Required task:
Write out each line word for word. Drop pictures.

Data section:

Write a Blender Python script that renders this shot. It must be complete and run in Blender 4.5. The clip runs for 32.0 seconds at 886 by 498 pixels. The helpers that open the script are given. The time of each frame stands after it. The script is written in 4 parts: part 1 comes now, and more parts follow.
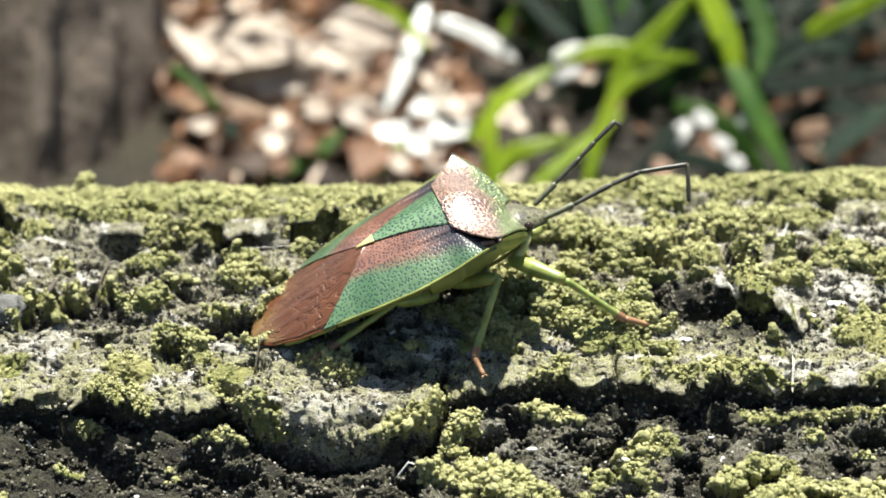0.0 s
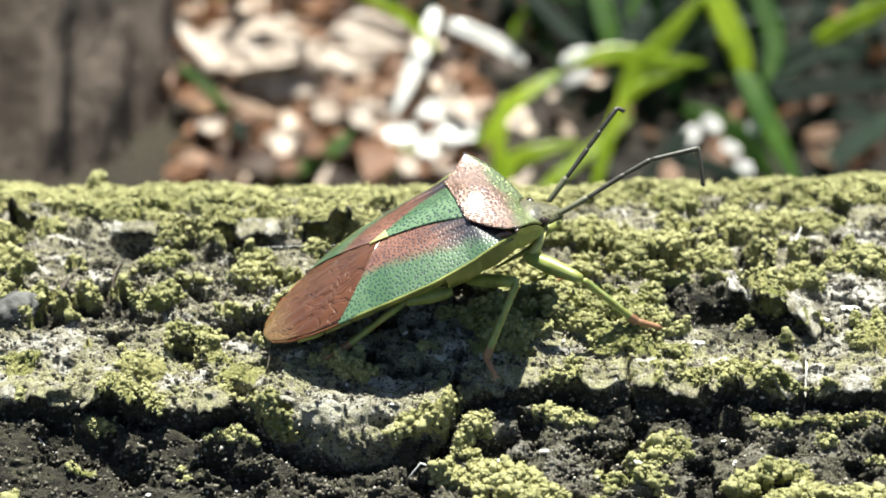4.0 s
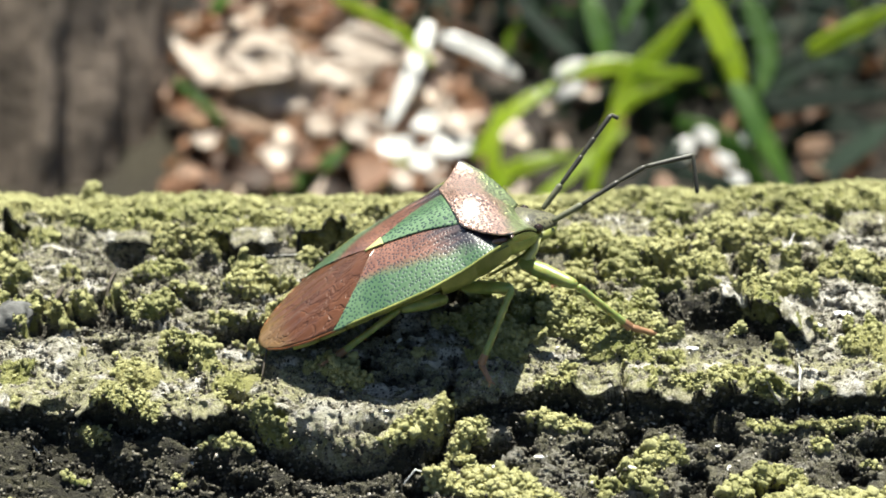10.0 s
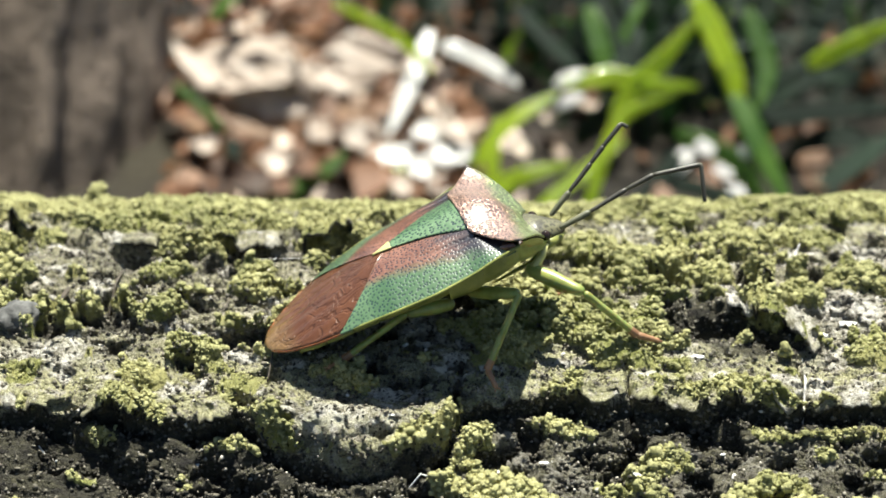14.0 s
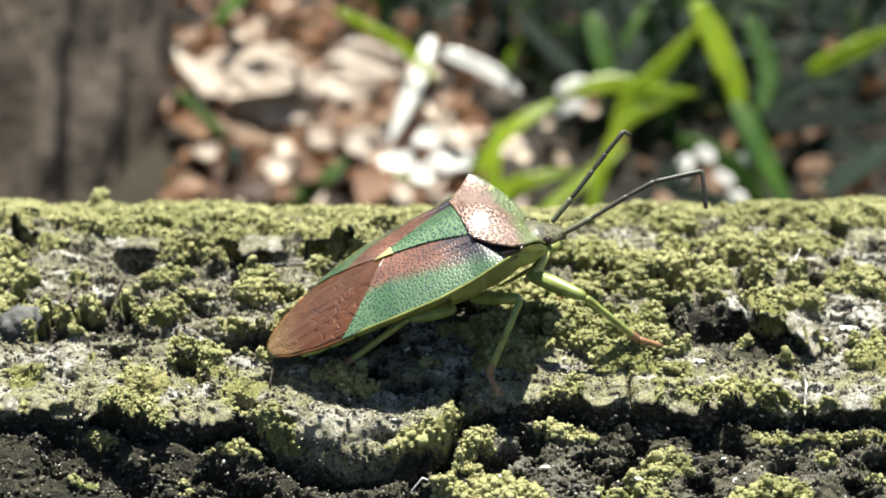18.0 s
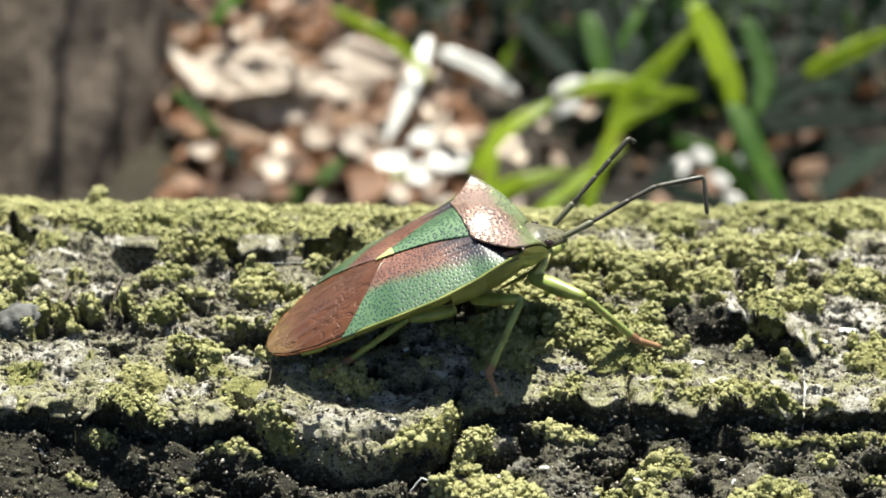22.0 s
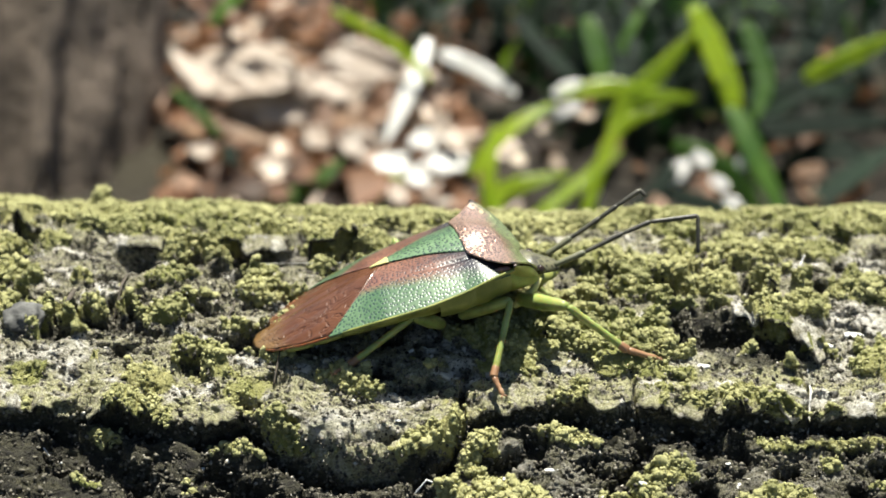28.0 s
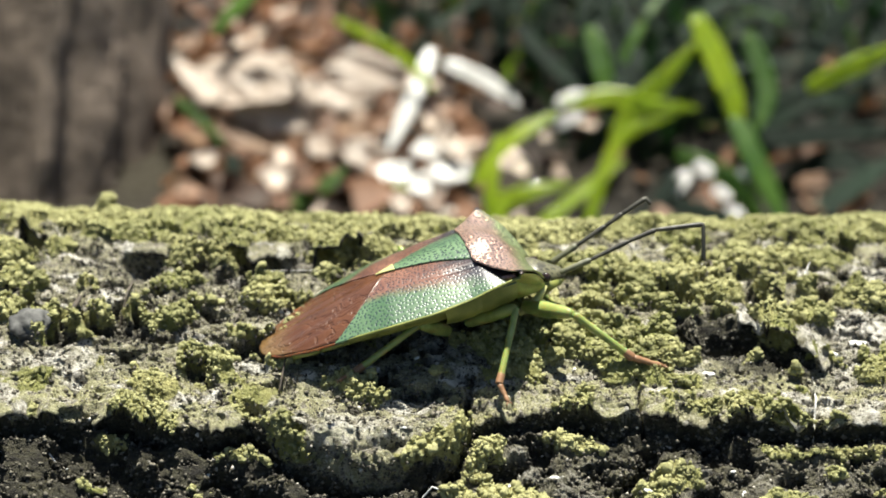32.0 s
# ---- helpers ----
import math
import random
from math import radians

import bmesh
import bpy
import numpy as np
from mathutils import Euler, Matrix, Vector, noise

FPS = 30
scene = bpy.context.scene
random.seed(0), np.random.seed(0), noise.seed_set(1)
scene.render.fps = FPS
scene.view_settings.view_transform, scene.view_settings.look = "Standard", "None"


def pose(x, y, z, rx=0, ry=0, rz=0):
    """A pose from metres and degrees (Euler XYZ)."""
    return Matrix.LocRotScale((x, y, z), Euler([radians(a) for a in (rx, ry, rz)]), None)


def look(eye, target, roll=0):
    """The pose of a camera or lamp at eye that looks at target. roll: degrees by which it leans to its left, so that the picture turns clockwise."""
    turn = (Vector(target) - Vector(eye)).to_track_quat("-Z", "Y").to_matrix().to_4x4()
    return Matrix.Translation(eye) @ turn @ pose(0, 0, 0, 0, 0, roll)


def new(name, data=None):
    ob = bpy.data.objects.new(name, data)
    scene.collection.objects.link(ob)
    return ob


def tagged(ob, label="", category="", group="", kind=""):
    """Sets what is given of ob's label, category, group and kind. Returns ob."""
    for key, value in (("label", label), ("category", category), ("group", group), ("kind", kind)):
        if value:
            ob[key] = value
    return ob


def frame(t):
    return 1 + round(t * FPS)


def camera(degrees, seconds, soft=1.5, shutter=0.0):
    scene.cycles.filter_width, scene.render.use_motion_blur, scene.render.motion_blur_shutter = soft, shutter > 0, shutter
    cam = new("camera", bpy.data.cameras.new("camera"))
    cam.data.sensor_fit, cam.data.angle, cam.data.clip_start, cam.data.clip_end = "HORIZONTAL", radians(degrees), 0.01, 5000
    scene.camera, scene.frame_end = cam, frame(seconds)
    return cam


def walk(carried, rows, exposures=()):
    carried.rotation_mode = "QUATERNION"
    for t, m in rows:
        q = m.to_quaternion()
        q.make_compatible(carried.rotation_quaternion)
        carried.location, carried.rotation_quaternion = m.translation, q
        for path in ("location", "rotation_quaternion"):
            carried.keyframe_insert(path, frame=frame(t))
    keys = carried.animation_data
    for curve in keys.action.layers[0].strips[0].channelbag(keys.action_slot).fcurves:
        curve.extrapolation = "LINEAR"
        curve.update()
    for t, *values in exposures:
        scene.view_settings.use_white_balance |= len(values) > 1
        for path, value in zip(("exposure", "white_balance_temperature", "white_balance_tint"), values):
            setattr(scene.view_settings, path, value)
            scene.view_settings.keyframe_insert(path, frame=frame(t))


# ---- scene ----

Complete output:
Write a Blender Python script that renders this shot. It must be complete and run in Blender 4.5. The clip runs for 32.0 seconds at 886 by 498 pixels. The helpers that open the script are given. The time of each frame stands after it. The script is written in 4 parts: part 1 comes now, and more parts follow.
0.0 s
4.0 s
10.0 s
14.0 s
18.0 s
22.0 s
28.0 s
32.0 s
# ---- helpers ----
import math
import random
from math import radians

import bmesh
import bpy
import numpy as np
from mathutils import Euler, Matrix, Vector, noise

FPS = 30
scene = bpy.context.scene
random.seed(0), np.random.seed(0), noise.seed_set(1)
scene.render.fps = FPS
scene.view_settings.view_transform, scene.view_settings.look = "Standard", "None"


def pose(x, y, z, rx=0, ry=0, rz=0):
    """A pose from metres and degrees (Euler XYZ)."""
    return Matrix.LocRotScale((x, y, z), Euler([radians(a) for a in (rx, ry, rz)]), None)


def look(eye, target, roll=0):
    """The pose of a camera or lamp at eye that looks at target. roll: degrees by which it leans to its left, so that the picture turns clockwise."""
    turn = (Vector(target) - Vector(eye)).to_track_quat("-Z", "Y").to_matrix().to_4x4()
    return Matrix.Translation(eye) @ turn @ pose(0, 0, 0, 0, 0, roll)


def new(name, data=None):
    ob = bpy.data.objects.new(name, data)
    scene.collection.objects.link(ob)
    return ob


def tagged(ob, label="", category="", group="", kind=""):
    """Sets what is given of ob's label, category, group and kind. Returns ob."""
    for key, value in (("label", label), ("category", category), ("group", group), ("kind", kind)):
        if value:
            ob[key] = value
    return ob


def frame(t):
    return 1 + round(t * FPS)


def camera(degrees, seconds, soft=1.5, shutter=0.0):
    scene.cycles.filter_width, scene.render.use_motion_blur, scene.render.motion_blur_shutter = soft, shutter > 0, shutter
    cam = new("camera", bpy.data.cameras.new("camera"))
    cam.data.sensor_fit, cam.data.angle, cam.data.clip_start, cam.data.clip_end = "HORIZONTAL", radians(degrees), 0.01, 5000
    scene.camera, scene.frame_end = cam, frame(seconds)
    return cam


def walk(carried, rows, exposures=()):
    carried.rotation_mode = "QUATERNION"
    for t, m in rows:
        q = m.to_quaternion()
        q.make_compatible(carried.rotation_quaternion)
        carried.location, carried.rotation_quaternion = m.translation, q
        for path in ("location", "rotation_quaternion"):
            carried.keyframe_insert(path, frame=frame(t))
    keys = carried.animation_data
    for curve in keys.action.layers[0].strips[0].channelbag(keys.action_slot).fcurves:
        curve.extrapolation = "LINEAR"
        curve.update()
    for t, *values in exposures:
        scene.view_settings.use_white_balance |= len(values) > 1
        for path, value in zip(("exposure", "white_balance_temperature", "white_balance_tint"), values):
            setattr(scene.view_settings, path, value)
            scene.view_settings.keyframe_insert(path, frame=frame(t))


# ---- scene ----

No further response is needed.